--- BEGIN Data provided ---
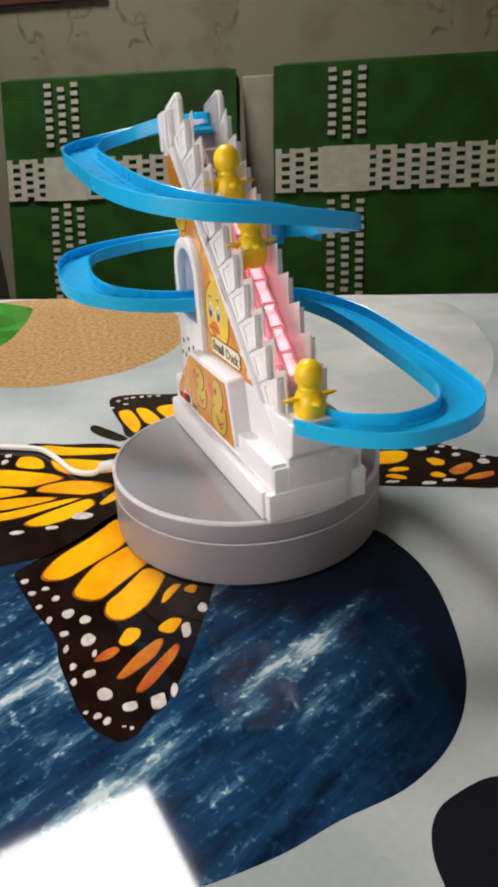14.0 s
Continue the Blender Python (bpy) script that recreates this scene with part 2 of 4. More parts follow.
def chair(x0, x1, top, low, col, label):
    """A chair with a woven back: x along the row, its back in the plane y = 0."""
    ob = empty("woven_chair")
    ob.matrix_world = ROW @ Matrix.Translation(((x0 + x1) / 2000 * BIG, 0, -0.75))
    w = (x1 - x0) / 2
    z = 500

    def q(x):
        return x - (x0 + x1) / 2
    r = 12
    pts = [(-w, low + z), (w, low + z), (w, top - r + z), (w - r * 0.3, top - r * 0.3 + z), (w - r, top + z), (-w + r, top + z), (-w + r * 0.3, top - r * 0.3 + z), (-w, top - r + z)]
    part("back_panel", prism(pts, 0, 24, "y", 3), GREEN, ob, scale=0.001 * BIG)
    # woven green strips, each one bulging over and under the uprights
    bm = bmesh.new()
    pitch, k = 4.4, 0
    zz = low + 8
    while zz < top - 4:
        prism([(-w + 1, zz + z), (w - 1, zz + z), (w - 1, zz + pitch - 0.18 + z), (-w + 1, zz + pitch - 0.18 + z)], -0.16 - 0.08 * (k % 2), 0.5, "y", bm=bm)
        zz += pitch
        k += 1
    part("weave", bm, GREEN, ob, scale=0.001 * BIG)
    bm = bmesh.new()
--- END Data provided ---
Repeat the data in full and exactly. Omit pictures.

14.0 s
Continue the Blender Python (bpy) script that recreates this scene with part 2 of 4. More parts follow.
def chair(x0, x1, top, low, col, label):
    """A chair with a woven back: x along the row, its back in the plane y = 0."""
    ob = empty("woven_chair")
    ob.matrix_world = ROW @ Matrix.Translation(((x0 + x1) / 2000 * BIG, 0, -0.75))
    w = (x1 - x0) / 2
    z = 500

    def q(x):
        return x - (x0 + x1) / 2
    r = 12
    pts = [(-w, low + z), (w, low + z), (w, top - r + z), (w - r * 0.3, top - r * 0.3 + z), (w - r, top + z), (-w + r, top + z), (-w + r * 0.3, top - r * 0.3 + z), (-w, top - r + z)]
    part("back_panel", prism(pts, 0, 24, "y", 3), GREEN, ob, scale=0.001 * BIG)
    # woven green strips, each one bulging over and under the uprights
    bm = bmesh.new()
    pitch, k = 4.4, 0
    zz = low + 8
    while zz < top - 4:
        prism([(-w + 1, zz + z), (w - 1, zz + z), (w - 1, zz + pitch - 0.18 + z), (-w + 1, zz + pitch - 0.18 + z)], -0.16 - 0.08 * (k % 2), 0.5, "y", bm=bm)
        zz += pitch
        k += 1
    part("weave", bm, GREEN, ob, scale=0.001 * BIG)
    bm = bmesh.new()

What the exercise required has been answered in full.